— START —
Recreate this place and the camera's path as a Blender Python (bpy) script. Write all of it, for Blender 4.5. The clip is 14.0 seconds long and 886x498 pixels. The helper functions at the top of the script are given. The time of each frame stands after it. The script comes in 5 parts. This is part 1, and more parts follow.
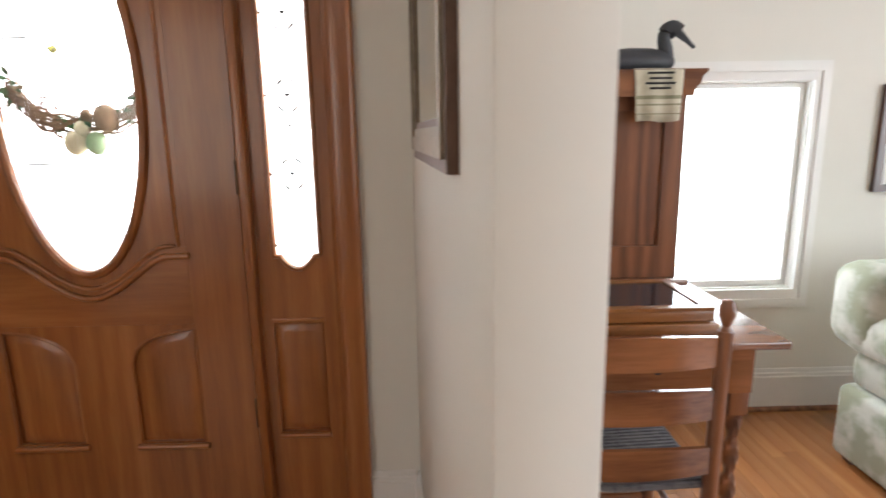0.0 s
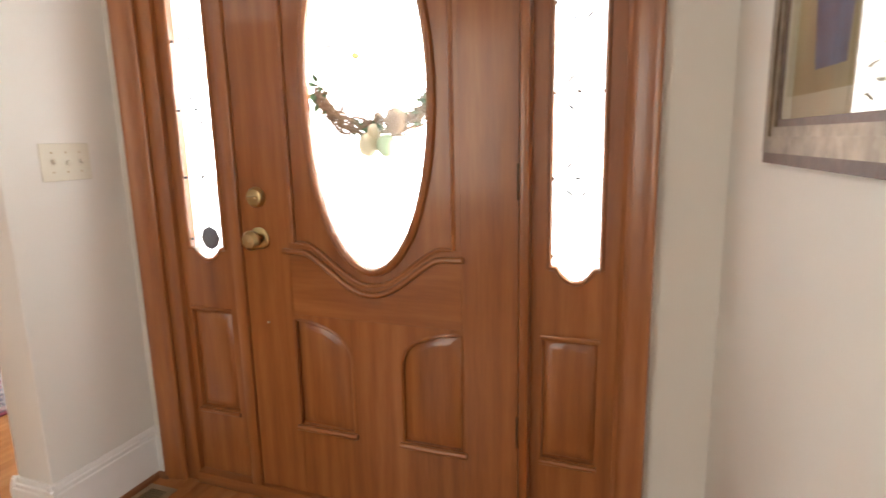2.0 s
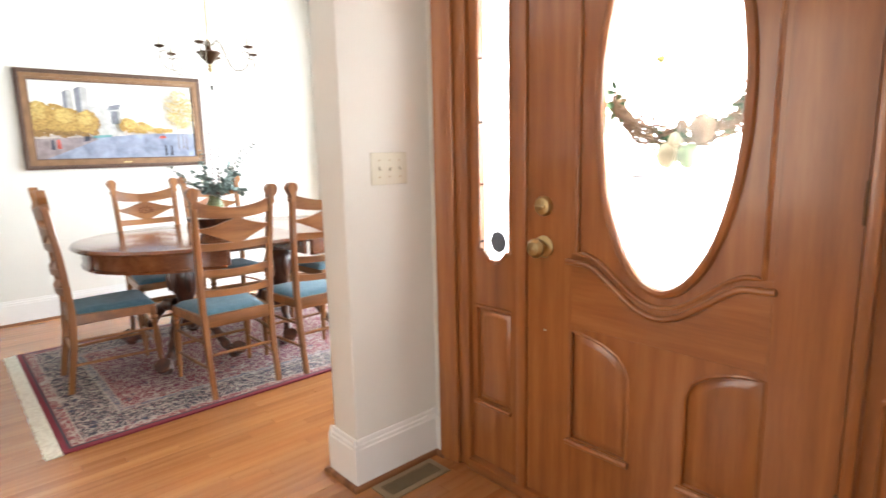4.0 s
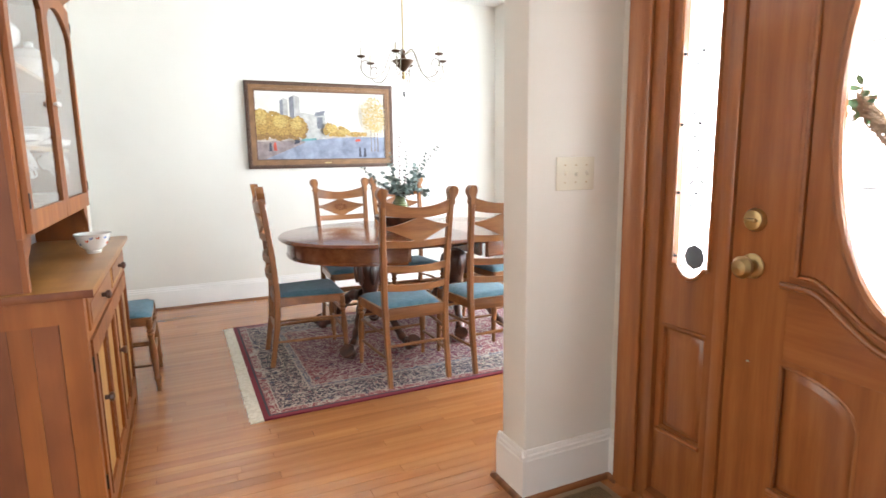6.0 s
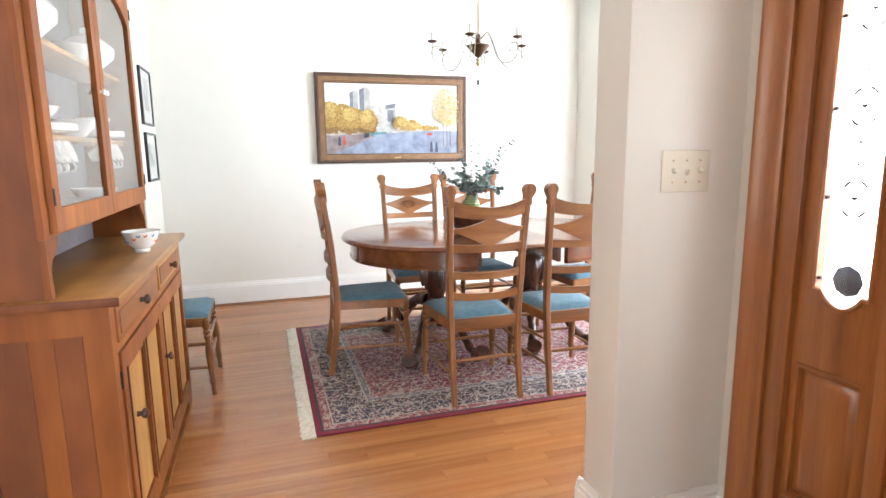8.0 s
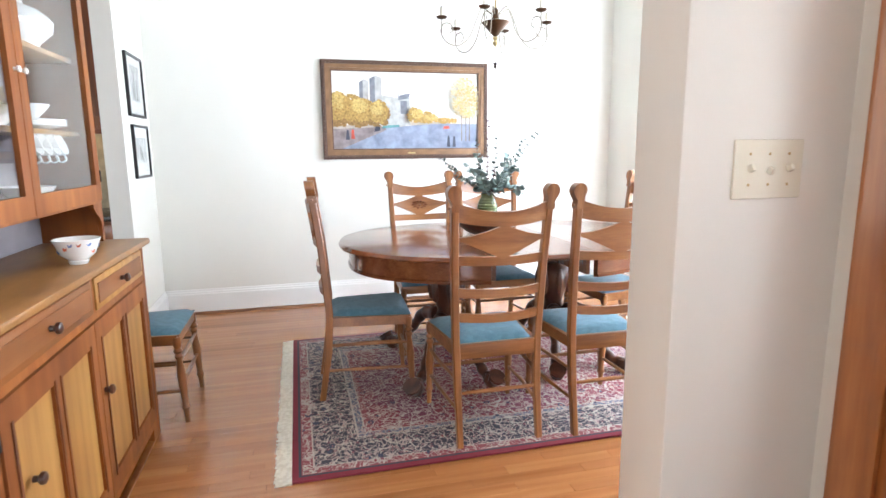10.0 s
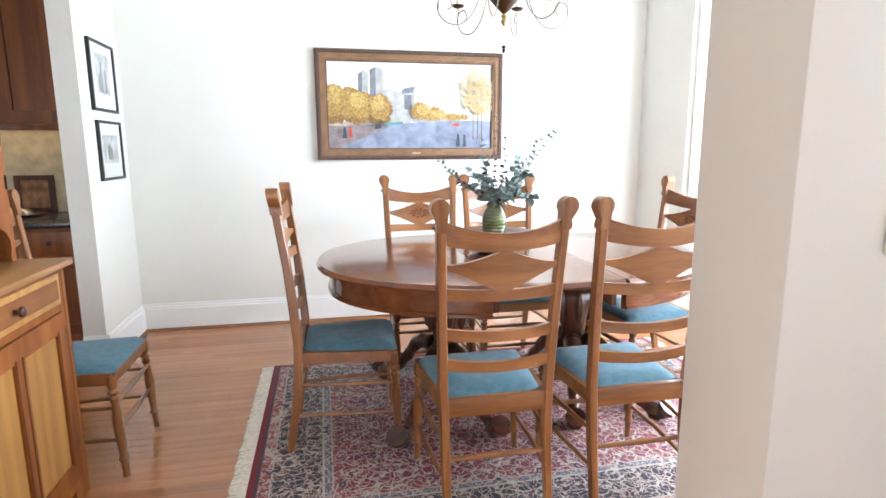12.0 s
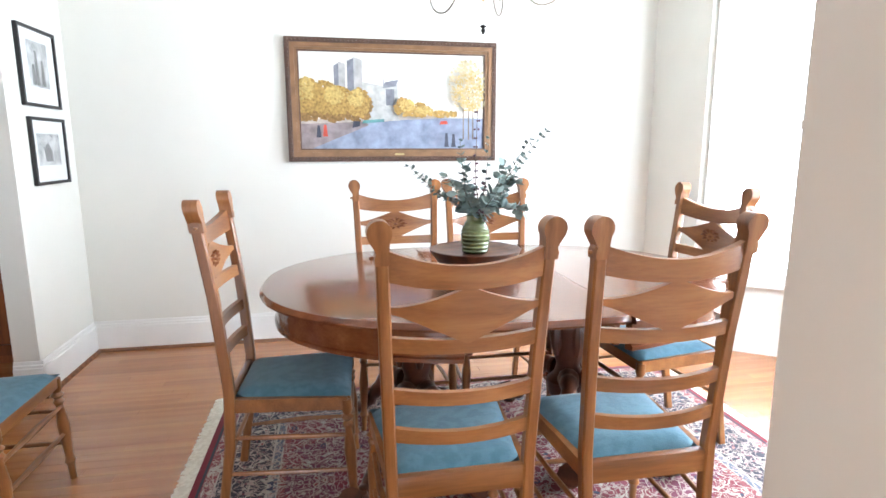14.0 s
— END —
_Problem description_: Write out again every line above exactly as given; the pictures do not belong in the copy.

_Answer_:
Recreate this place and the camera's path as a Blender Python (bpy) script. Write all of it, for Blender 4.5. The clip is 14.0 seconds long and 886x498 pixels. The helper functions at the top of the script are given. The time of each frame stands after it. The script comes in 5 parts. This is part 1, and more parts follow.
0.0 s
2.0 s
4.0 s
6.0 s
8.0 s
10.0 s
12.0 s
14.0 s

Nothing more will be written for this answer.